In his first book, The Theory of the Moral Sentiments, Smith had included an entire chapter devoted to a rebuttal of Mandeville. Smith, unlike Dr. Mandeville, had to make sure he could keep his university teaching post. While sharply criticizing Mandeville, taking the Man-Devil’s provocative over-statements with deadpan seriousness, Smith commented that The Fable of the Bees couldn’t have impressed so many people “had it not in some respects bordered upon the truth.”
Mandeville’s and Smith’s theory that everyone will benefit if each person acts in his own self-interest can easily be misunderstood. A more complete statement of what Mandeville and Smith believed is that since most people are going to act predominantly in their self-interest anyway, laws ought to be designed so that, as far as possible, everyone will benefit if each person acts in his own self-interest. This is, they believed, the test of good law.
So the point Mandeville and Smith are really making is one about which laws are best. It’s easy to overlook this because both Mandeville and Smith believed that the laws of England and Scotland in the eighteenth century had come quite close to being the best laws, and could easily be brought closer. Whereas Mandeville believes (or pretends to believe—you never quite know with the Man-Devil) that good laws are devised by clever politicians, Smith has a theory that law, especially judge-made common law, evolves and tends to improve as it evolves.
A country’s laws fulfill a function like Dexter’s Code: they direct individual human appetites that are very far from benevolent into actions which benefit other people, without trying to change the appetites themselves. The Man-Devil’s insight now dominates most of the world and is rapidly mopping up the few remaining holdouts. If you want living standards to keep rising, then you have to give up the idea of making people morally better, in their inmost souls, by law. Instead, you design the law so that it takes people as they are, and gives them an incentive to be productive—to serve the good of other people.
We live in a world the Man-Devil has made. In some ways, the Man-Devil is like Jesus: he draws attention to the difference, and the possible antagonism, between inner thoughts and outward behavior. In other ways, the Man-Devil is just the opposite, a true Anti-Christ: he teaches us something we can never forget: that what really matters for humankind is not the purity of people’s intentions but the actual results of their actions, results which may be, and most often are, no part of their intention.
A Second Look at Dexter’s Motives
So far I’ve been assuming that Dexter is a psychopath reined in by a Code. His motives are foul, though his deeds are salubrious. This is the way Dexter thinks of himself. Dexter continually tells himself this, and as he does so, continually tells us. But could Dexter be misled himself and then misleading us?
The show’s appeal hinges on the fact that we both accept this story and simultaneously feel it to be false. We know that Dex is no soulless psychopath. How do we know it?

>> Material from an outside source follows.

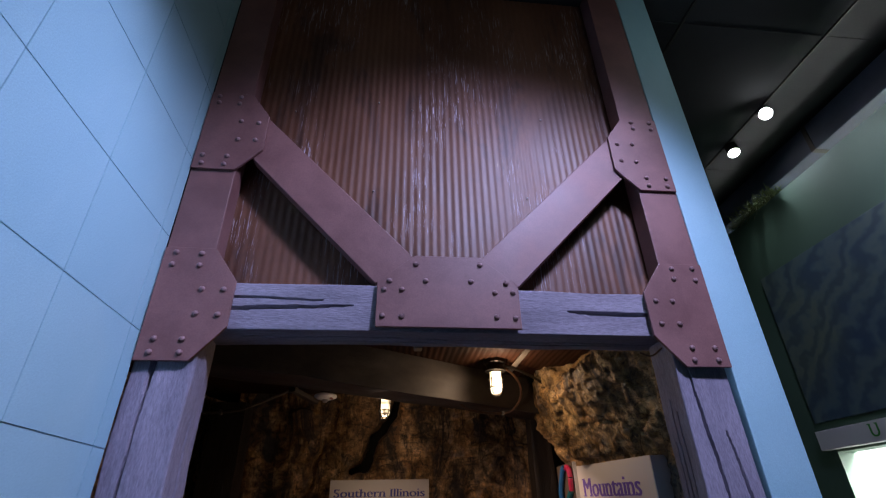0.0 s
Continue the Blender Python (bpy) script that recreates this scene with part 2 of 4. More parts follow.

Here’s one example. Dexter kills both Jorge Castillo and his wife Valerie. The chopped up Jorge goes into the regulation six Hefty bags, but Dex doesn’t chop up the wife because she’s a bit of an afterthought and he can’t afford the precious minutes. This dreadfully impolite and inconsiderate couple certainly deserve to be disassembled (though my inner economist can’t help wondering whether it could possibly be profit-maximizing for them to murder so many of their clients), and there’s the hilarious bit where Dexter asks them for the secret of their successful relationship, and then murmurs, “Thank y
ou, that’s very helpful,” just before slaughtering them both.
Then what does Dexter do? He walks up to the door of the shed where the Cuban immigrants are imprisoned without food, water, or sanitation, and unlocks it. A brief pause. As we watch, we automatically think, ‘Thank God those poor people will now be able to get out, but maybe they won’t notice the door’s unlocked and will still spend hours of torment in there.’ Dexter obviously has just the same thought, and opens the door wider, before driving off to dump the Castillo corpses in the ocean. We see one immigrant come to the door and peer out, fearfully and wonderingly.
Dexter has nothing to gain by this spontaneous action. He’s very pressed for time, and the quicker the disappearance of the Castillos is reported, the more danger he’ll be in. As it turns out, there were actually two eye witnesses to Dexter’s capturing the Castillos and loading their bodies into his car. Admittedly, Dexter couldn’t be expected to know that one of them would dive down to the ocean bed, recover Valerie’s corpse, and replace it just where Dexter had killed her, but still, he has informed us that his motto is ‘Be Prepared’. Someone with no empathy, a psychopath, or even someone who over-rides his empathy in pursuit of pure self-interest, would have left the door locked and let the Cubans perish miserably, without giving it a thought.
Dexter keeps telling us he has no feelings, but we keep seeing that he does have feelings. It’s true that his feelings are not entirely typical, and he’s not fully in touch with them. Dexter, in fact, belongs to that procession of characters which includes Pechorin (in Lermontov’s A Hero of Our Time), the narrator of Dostoevsky’s Notes from Underground, and Meursault (in Camus’s The Stranger). These characters are all very different, but in their different ways they have problems with their feelings. Meursault gets his head chopped off because he doesn’t make a conventional display of the feelings he’s expected to show in conventional settings, while Dexter, more intelligent and more controlling than Meursault, chops off other people’s heads while working hard to simulate the appropriate feelings, to blend in and appear normal.